StarPII

Model description

This is an NER model trained to detect Personal Identifiable Information (PII) in code datasets. We fine-tuned bigcode-encoder on a PII dataset we annotated, available with gated access at bigcode-pii-dataset (see bigcode-pii-dataset-training for the exact data splits). We added a linear layer as a token classification head on top of the encoder model, with 6 target classes: Names, Emails, Keys, Passwords, IP addresses and Usernames.

Dataset

Fine-tuning on the annotated dataset

The finetuning dataset contains 20961 secrets and 31 programming languages, but the base encoder model was pre-trained on 88 programming languages from The Stack dataset.

Initial training on a pseudo-labelled dataset

To enhance model performance on some rare PII entities like keys, we initially trained on a pseudo-labeled dataset before fine-tuning on the annotated dataset. The method involves training a model on a small set of labeled data and subsequently generating predictions for a larger set of unlabeled data.

Specifically, we annotated 18,000 files available at bigcode-pii-ppseudo-labeled using an ensemble of two encoder models Deberta-v3-large and stanford-deidentifier-base which were fine-tuned on an intern previously labeled PII dataset for code with 400 files from this work.

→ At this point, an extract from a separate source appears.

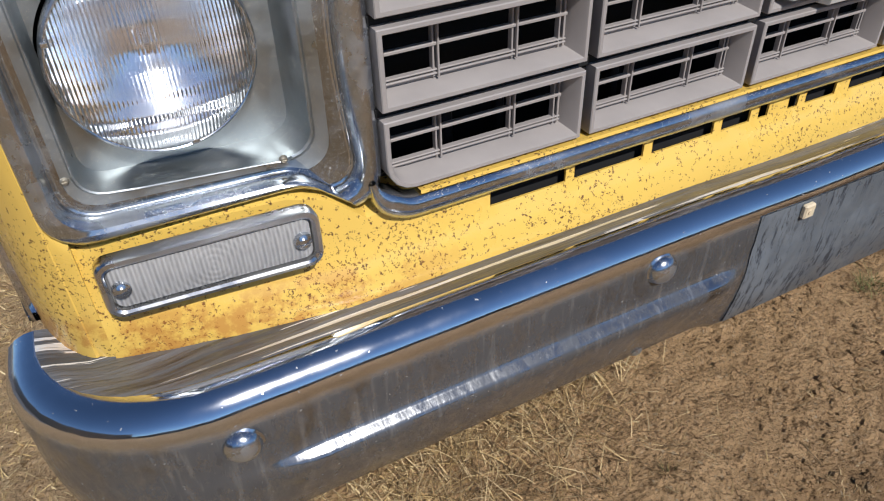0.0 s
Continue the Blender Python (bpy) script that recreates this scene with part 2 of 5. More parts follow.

To select good-quality pseudo-labels, we computed the average probability logits between the models and filtered based on a minimum score. After inspection, we observed a high rate of false positives for Keys and Passwords, hence we retained only the entities that had a trigger word like key, auth and pwd in the surrounding context. Training on this synthetic dataset prior to fine-tuning on the annotated one yielded superior results for all PII categories, as demonstrated in the table in the following section.

Performance

This model is respresented in the last row (NER + pseudo labels )

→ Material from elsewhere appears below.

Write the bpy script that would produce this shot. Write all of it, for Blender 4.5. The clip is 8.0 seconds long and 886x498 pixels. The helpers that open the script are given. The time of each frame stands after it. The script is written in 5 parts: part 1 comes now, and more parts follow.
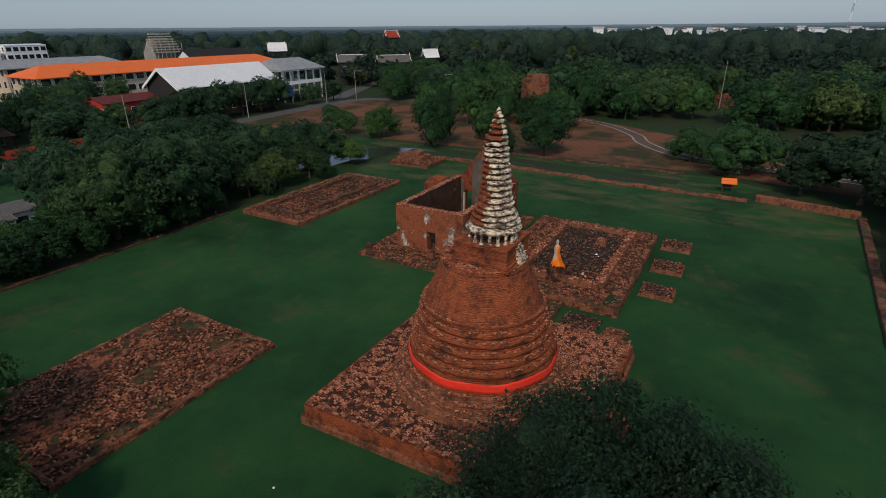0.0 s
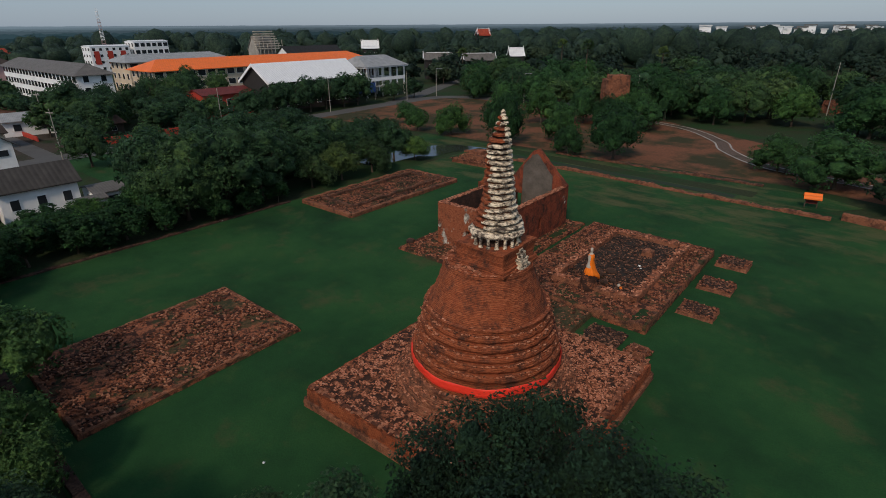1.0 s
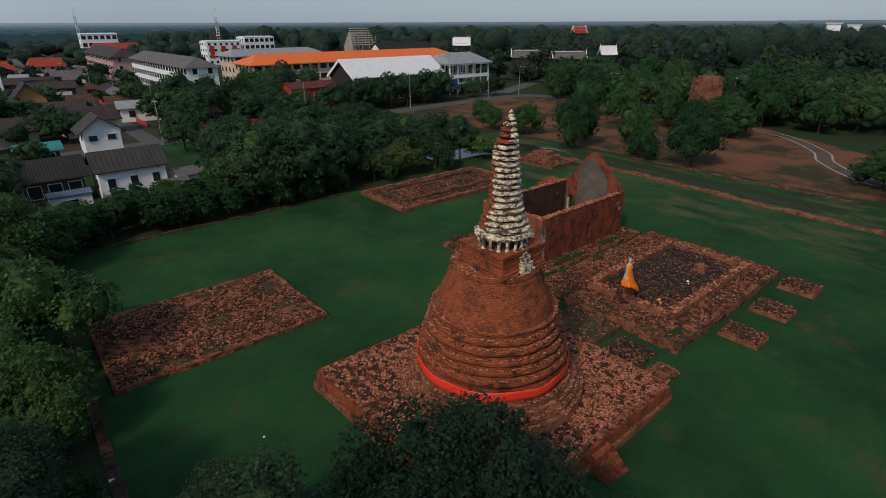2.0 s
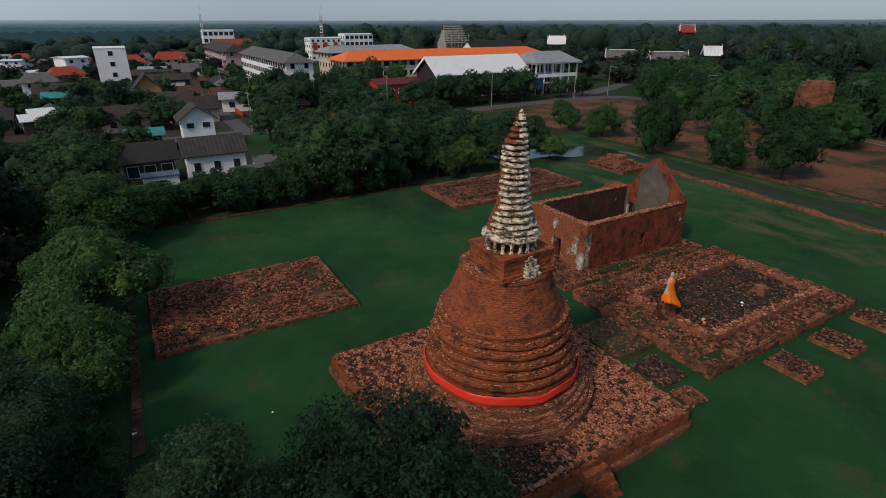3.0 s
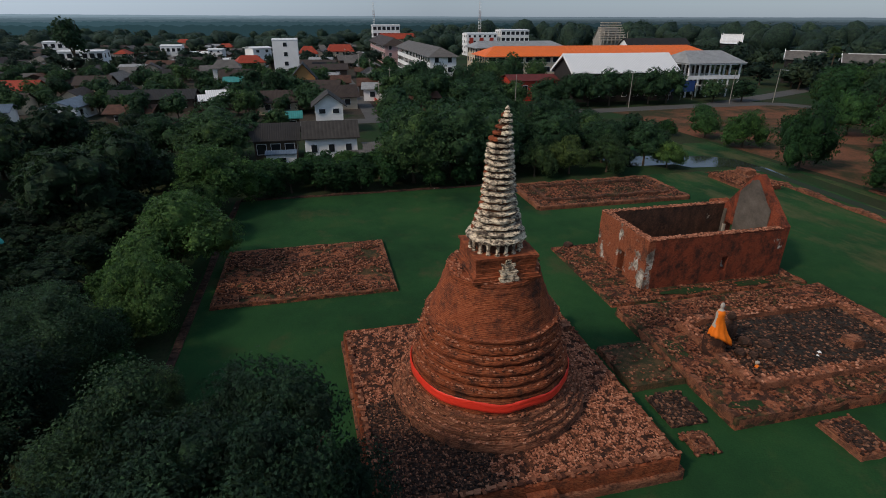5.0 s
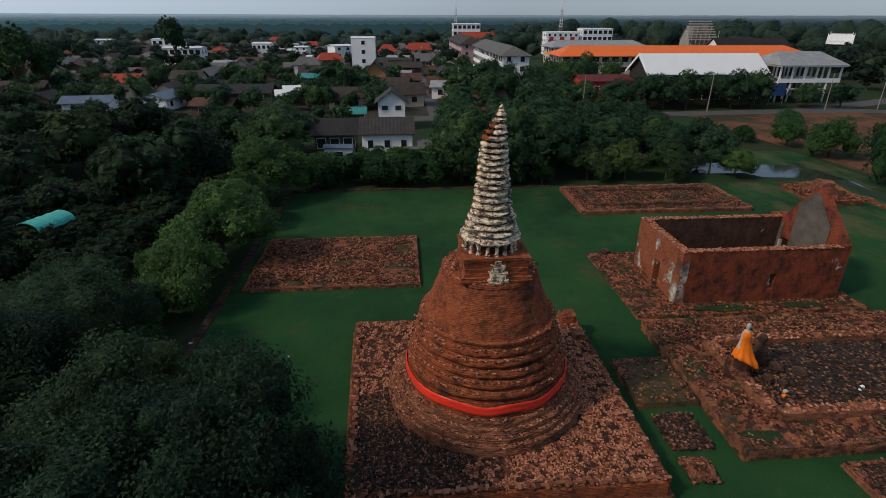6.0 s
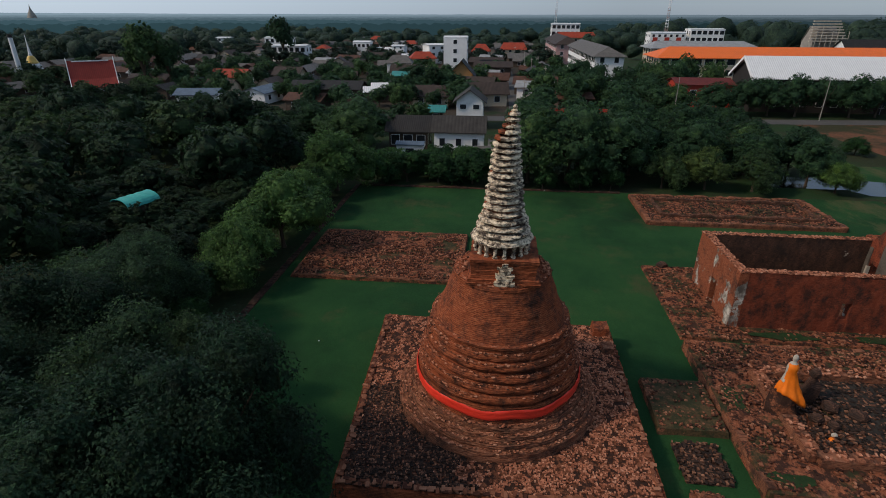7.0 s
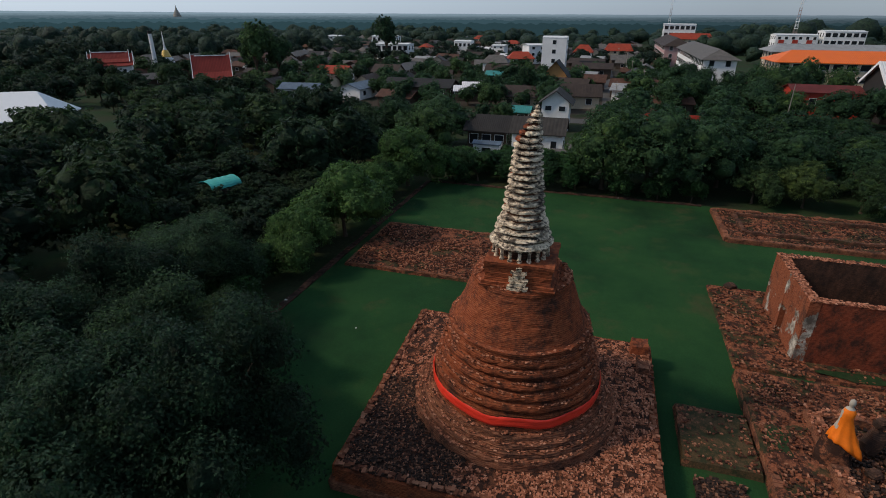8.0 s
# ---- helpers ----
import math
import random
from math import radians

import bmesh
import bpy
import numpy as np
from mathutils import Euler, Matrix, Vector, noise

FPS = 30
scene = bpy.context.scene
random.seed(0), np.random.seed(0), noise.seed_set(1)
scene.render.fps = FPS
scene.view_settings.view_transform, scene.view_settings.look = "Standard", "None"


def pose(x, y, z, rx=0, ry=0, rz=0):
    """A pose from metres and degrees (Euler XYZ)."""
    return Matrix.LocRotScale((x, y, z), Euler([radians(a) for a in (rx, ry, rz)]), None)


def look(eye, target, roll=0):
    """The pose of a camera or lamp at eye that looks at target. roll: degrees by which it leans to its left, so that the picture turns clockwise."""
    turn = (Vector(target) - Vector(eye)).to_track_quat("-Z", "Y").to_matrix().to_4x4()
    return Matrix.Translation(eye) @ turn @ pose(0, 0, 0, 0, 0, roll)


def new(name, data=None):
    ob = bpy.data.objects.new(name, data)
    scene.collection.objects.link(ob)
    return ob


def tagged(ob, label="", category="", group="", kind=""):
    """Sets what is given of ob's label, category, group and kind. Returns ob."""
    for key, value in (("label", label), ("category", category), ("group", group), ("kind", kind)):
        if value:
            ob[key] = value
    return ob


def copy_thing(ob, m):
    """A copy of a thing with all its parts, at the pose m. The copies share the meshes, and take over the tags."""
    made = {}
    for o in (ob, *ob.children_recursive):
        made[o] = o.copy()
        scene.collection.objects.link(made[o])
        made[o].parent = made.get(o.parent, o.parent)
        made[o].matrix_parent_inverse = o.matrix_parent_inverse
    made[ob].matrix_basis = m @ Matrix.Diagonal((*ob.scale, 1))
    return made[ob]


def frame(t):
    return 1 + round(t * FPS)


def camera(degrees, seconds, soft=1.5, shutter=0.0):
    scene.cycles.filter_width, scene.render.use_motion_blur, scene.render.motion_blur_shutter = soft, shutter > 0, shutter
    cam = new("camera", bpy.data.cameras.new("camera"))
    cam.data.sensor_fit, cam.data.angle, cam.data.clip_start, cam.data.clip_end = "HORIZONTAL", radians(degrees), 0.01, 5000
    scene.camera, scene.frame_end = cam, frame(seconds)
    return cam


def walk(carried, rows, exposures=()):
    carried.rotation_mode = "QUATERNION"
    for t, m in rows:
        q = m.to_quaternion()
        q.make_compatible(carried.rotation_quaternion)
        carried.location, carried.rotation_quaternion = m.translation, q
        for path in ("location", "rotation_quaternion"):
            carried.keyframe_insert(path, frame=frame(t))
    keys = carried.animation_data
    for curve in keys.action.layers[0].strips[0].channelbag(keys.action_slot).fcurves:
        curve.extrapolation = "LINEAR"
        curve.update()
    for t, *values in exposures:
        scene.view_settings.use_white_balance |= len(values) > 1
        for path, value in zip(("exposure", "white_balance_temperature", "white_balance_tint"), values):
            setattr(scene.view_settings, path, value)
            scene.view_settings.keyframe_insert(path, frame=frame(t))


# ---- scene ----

Method Email address IP address Key
Prec. Recall F1 Prec. Recall F1 Prec. Recall F1
Regex 69.8% 98.8% 81.8% 65.9% 78% 71.7% 2.8% 46.9% 5.3%
NER 94.01% 98.10% 96.01% 88.95% 94.43% 91.61% 60.37% 53.38% 56.66%
+ pseudo labels 97.73% 98.94% 98.15% 90.10% 93.86% 91.94% 62.38% 80.81% 70.41%
Method Name Username Password
Prec. Recall F1 Prec. Recall F1 Prec. Recall F1
NER 83.66% 95.52% 89.19% 48.93% 75.55% 59.39% 59.16% 96.62% 73.39%
+ pseudo labels 86.45% 97.38% 91.59% 52.20% 74.81% 61.49% 70.94% 95.96% 81.57%

We used this model to mask PII in the bigcode large model training. We dropped usernames since they resulted in many false positives and negatives. For the other PII types, we added the following post-processing that we recommend for future uses of the model (the code is also available on GitHub):

Considerations for Using the Model

While using this model, please be aware that there may be potential risks associated with its application. There is a possibility of false positives and negatives, which could lead to unintended consequences when processing sensitive data. Moreover, the model's performance may vary across different data types and programming languages, necessitating validation and fine-tuning for specific use cases. Researchers and developers are expected to uphold ethical standards and data protection measures when using the model. By making it openly accessible, our aim is to encourage the development of privacy-preserving AI technologies while remaining vigilant of potential risks associated with PII.